What are the criticisms of the code?

  • A free pass to debt bondage- The code allows for deductions from wages for the recovery of advances of whatever nature and the interest thereof which have huge implications.
  • The code has done away with the cap of not more than two months of a worker’s wages under the earlier Act that an employer can give as advance thus allowing employers to lend unlimited advances to their workers.
  • It has legalised the charging of an interest rate by the employer on such advances with no details on what might be charged which sanctions for the bonded labour system to flourish.
  • The Code increases the permissible monthly deduction towards such recovery, up to one-half of the worker’s monthly wage as compared with one-fourth under the earlier Act.
  • Cases in Rajasthan- In Baran district, Rajasthan (2011-12), a series of Sahariya families spoke of their harrowing experiences of violence and rape at the hands of landlords, for whom they had worked as ‘halis’ for generations.
  • The mostly upper-caste government officials refused to acknowledge them as bonded labourers as per the Act, thereby denying them any sort of relief or rehabilitation.
  • In a survey in a mining cluster of Nagaur district, Rajasthan for the Mine Labour Protection Campaign (2015), one in three workers interviewed had taken advances from their employers ranging from Rs. 1,000-Rs. 1,50,000 at the time of joining work, mostly to pay off the earlier employer or a moneylender.

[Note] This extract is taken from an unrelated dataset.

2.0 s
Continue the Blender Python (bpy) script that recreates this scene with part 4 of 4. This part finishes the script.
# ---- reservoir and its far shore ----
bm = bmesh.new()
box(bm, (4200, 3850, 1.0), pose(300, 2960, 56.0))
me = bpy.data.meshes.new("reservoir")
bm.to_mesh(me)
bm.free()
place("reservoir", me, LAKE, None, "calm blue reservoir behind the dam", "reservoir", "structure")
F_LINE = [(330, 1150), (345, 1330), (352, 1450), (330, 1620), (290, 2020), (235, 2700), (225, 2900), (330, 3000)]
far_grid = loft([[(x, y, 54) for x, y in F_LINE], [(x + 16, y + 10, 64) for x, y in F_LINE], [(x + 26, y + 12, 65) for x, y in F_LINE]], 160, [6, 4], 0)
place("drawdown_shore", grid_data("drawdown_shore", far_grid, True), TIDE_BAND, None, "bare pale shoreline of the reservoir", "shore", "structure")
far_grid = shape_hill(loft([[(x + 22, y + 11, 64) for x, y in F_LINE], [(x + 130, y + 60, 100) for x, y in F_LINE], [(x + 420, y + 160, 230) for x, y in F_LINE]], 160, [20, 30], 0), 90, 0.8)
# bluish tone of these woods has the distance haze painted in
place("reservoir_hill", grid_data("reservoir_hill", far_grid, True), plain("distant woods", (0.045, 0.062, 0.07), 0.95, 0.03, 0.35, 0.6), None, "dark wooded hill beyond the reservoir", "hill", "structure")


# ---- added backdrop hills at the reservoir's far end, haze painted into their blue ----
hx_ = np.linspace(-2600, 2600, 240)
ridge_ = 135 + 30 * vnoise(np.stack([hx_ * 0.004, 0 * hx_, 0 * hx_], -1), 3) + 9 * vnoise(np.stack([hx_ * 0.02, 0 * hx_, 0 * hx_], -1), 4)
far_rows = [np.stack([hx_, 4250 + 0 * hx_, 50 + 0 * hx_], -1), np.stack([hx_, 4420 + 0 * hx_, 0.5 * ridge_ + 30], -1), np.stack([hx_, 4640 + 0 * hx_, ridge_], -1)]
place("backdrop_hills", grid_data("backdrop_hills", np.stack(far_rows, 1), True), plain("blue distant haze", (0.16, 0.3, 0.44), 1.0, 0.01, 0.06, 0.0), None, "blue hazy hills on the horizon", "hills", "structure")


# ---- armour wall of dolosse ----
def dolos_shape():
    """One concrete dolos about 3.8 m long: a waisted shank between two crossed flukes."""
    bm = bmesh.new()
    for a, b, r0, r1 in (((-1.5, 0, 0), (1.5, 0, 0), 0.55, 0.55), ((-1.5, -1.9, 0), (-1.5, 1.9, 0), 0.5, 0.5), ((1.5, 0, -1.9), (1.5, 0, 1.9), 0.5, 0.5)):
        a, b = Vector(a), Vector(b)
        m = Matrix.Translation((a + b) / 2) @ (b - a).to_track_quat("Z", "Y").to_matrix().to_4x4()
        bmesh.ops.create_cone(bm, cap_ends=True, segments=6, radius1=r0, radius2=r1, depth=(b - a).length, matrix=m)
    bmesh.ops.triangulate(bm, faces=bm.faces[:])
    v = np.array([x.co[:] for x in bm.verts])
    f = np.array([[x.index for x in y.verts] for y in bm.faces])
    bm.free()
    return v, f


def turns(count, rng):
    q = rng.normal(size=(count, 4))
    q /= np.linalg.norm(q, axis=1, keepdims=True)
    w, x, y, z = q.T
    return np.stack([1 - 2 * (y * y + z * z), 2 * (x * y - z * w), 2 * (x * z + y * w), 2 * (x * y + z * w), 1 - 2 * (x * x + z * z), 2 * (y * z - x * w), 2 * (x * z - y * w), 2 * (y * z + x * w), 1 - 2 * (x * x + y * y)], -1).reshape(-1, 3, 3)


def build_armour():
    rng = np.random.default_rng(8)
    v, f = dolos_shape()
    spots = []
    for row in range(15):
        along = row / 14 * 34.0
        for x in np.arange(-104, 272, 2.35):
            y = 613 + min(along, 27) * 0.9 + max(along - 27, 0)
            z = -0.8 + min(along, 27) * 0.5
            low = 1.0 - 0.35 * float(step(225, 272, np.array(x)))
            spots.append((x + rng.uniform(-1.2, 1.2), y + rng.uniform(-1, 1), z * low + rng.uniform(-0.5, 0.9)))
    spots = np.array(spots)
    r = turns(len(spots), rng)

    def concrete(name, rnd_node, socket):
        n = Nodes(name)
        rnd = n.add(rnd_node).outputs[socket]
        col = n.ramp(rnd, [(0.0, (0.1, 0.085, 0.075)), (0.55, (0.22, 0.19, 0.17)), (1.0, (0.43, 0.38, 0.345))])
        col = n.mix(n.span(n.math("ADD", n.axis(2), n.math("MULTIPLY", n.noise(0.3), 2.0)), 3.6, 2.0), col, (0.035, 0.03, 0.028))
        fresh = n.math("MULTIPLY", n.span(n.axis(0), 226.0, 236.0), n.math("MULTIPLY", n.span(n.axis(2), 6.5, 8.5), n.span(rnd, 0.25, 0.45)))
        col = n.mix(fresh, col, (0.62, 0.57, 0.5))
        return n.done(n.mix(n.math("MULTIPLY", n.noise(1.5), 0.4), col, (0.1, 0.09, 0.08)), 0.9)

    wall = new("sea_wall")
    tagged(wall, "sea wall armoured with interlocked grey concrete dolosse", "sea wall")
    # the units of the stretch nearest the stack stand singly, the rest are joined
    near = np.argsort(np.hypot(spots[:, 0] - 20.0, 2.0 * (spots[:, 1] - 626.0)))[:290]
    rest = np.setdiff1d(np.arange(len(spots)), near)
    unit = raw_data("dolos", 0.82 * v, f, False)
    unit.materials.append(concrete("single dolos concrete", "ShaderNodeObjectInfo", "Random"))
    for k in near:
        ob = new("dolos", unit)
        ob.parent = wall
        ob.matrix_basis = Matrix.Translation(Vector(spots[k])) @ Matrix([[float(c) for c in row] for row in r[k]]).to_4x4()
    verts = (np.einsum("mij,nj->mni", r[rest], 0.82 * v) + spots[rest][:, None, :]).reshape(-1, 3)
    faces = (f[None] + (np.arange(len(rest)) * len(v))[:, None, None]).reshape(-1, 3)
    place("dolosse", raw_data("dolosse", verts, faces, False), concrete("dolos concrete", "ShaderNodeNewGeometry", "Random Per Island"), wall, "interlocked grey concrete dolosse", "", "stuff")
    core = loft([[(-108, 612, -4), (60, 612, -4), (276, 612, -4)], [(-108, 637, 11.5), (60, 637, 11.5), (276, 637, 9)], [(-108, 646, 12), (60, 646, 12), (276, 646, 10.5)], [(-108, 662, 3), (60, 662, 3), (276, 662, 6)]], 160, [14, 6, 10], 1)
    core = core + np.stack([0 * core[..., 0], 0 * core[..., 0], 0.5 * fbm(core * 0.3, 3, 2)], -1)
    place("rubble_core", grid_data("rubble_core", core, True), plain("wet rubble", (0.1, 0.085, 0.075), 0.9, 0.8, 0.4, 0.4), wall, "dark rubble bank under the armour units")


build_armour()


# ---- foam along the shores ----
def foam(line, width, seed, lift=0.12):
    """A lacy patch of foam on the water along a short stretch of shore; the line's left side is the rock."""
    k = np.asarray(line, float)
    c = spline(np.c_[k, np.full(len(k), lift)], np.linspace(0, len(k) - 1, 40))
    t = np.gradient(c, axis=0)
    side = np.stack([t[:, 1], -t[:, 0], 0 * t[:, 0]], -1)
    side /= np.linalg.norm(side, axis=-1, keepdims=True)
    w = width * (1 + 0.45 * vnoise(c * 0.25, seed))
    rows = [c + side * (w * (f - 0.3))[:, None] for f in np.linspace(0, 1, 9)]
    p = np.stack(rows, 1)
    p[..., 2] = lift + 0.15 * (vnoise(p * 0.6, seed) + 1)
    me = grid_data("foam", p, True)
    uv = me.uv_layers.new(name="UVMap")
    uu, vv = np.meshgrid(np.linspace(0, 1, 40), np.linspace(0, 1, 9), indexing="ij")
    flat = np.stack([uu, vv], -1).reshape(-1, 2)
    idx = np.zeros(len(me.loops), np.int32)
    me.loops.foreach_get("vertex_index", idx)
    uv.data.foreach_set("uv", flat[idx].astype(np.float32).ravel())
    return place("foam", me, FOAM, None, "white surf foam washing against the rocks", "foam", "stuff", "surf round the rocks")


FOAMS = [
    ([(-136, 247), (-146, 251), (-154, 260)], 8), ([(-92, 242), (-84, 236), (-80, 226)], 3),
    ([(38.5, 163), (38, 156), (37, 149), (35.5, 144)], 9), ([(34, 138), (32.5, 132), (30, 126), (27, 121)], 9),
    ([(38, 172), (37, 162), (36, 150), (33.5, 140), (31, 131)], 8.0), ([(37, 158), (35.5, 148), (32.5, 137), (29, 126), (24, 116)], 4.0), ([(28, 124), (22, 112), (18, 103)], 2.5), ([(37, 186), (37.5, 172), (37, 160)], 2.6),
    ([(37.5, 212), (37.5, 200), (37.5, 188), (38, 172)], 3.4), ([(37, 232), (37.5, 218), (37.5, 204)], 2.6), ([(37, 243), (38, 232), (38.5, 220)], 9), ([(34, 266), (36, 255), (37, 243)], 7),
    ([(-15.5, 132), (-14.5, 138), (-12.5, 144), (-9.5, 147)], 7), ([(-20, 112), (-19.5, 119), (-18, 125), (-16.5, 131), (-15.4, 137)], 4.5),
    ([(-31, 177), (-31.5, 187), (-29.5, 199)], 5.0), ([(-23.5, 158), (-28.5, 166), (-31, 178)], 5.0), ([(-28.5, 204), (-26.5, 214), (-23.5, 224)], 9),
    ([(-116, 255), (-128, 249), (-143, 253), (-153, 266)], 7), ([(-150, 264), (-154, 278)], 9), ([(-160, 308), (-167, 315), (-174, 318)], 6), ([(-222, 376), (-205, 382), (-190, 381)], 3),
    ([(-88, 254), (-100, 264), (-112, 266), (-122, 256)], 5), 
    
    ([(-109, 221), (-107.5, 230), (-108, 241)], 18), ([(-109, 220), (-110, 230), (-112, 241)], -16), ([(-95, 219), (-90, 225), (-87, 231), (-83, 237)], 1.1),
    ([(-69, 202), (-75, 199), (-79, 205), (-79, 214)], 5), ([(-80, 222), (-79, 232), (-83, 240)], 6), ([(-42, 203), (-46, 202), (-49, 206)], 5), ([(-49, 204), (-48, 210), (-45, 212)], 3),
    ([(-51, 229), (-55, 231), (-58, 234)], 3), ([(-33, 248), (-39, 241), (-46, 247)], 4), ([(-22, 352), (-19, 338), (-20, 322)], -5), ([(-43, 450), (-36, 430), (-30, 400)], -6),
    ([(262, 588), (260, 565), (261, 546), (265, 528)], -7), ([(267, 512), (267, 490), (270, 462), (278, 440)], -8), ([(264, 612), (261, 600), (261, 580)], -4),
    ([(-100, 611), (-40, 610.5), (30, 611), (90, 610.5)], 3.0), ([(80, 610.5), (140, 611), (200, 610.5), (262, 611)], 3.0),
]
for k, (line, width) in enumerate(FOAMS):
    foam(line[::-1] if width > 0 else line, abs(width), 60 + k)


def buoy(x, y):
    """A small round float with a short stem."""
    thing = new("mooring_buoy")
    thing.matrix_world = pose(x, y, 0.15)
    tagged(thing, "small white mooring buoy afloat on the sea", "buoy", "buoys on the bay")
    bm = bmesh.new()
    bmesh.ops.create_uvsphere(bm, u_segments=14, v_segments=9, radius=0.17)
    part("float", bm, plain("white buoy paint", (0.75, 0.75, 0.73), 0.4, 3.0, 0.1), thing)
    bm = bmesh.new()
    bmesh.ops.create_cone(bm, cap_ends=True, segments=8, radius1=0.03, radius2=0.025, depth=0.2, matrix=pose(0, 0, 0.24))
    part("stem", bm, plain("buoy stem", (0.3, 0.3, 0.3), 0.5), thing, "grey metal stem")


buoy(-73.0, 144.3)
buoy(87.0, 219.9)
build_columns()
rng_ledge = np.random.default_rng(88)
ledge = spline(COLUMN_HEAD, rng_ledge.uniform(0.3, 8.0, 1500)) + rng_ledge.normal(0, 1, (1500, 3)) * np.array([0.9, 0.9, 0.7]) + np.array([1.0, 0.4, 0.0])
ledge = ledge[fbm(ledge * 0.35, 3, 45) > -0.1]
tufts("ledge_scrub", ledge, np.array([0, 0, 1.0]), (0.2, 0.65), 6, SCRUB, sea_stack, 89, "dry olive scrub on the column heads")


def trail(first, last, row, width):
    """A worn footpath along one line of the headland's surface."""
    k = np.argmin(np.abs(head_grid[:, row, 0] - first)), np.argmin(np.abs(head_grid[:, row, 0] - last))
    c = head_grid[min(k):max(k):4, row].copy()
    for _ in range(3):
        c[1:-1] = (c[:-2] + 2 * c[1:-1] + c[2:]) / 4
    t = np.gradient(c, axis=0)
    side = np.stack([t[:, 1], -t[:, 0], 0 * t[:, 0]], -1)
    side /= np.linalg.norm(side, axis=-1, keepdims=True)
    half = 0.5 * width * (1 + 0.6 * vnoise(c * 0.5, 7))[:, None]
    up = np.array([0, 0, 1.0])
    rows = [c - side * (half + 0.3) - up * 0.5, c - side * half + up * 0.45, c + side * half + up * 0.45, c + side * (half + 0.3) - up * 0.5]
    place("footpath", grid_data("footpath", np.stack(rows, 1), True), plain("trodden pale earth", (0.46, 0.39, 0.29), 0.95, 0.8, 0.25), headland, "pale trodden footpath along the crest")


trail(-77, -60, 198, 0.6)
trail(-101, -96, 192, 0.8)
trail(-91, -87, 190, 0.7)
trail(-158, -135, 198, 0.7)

  • But in Parliament, the existence of bonded labour has simply been denied among elected representatives, or grossly understated.

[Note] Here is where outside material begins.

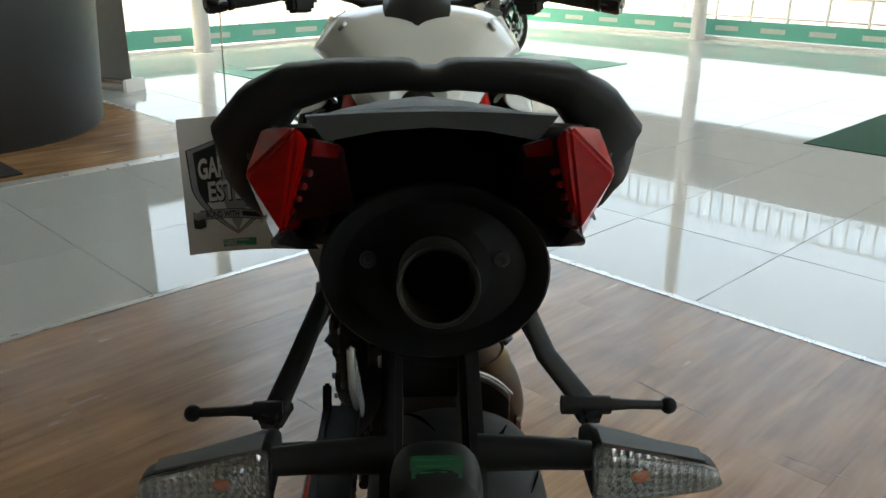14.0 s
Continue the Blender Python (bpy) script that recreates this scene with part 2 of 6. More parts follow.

  • Deepening inequality- The disproportionate effect of this Labour Code will fall on Dalits and the landless.
  • This will deepen the economic inequality to the advantage of the privileged castes and classes thereby keeping true political freedom out of the workers’ reach.

What does this call for?

  • Economic enslavement was an extreme form of coercion that rendered political freedom meaningless, and that democracy itself required state intervention in the economic structure to prevent such practice.
  • Dr Ambedkar proposed a complete recast of rural and agrarian land structures and state ownership of land and also defined democracy as resting on two premises that required the existence of economic rights.
  • These anti-labour codes, with numerous other dilutions that snatch away the mostly non-existent rights of the far more vulnerable class of workers need a re-analysis.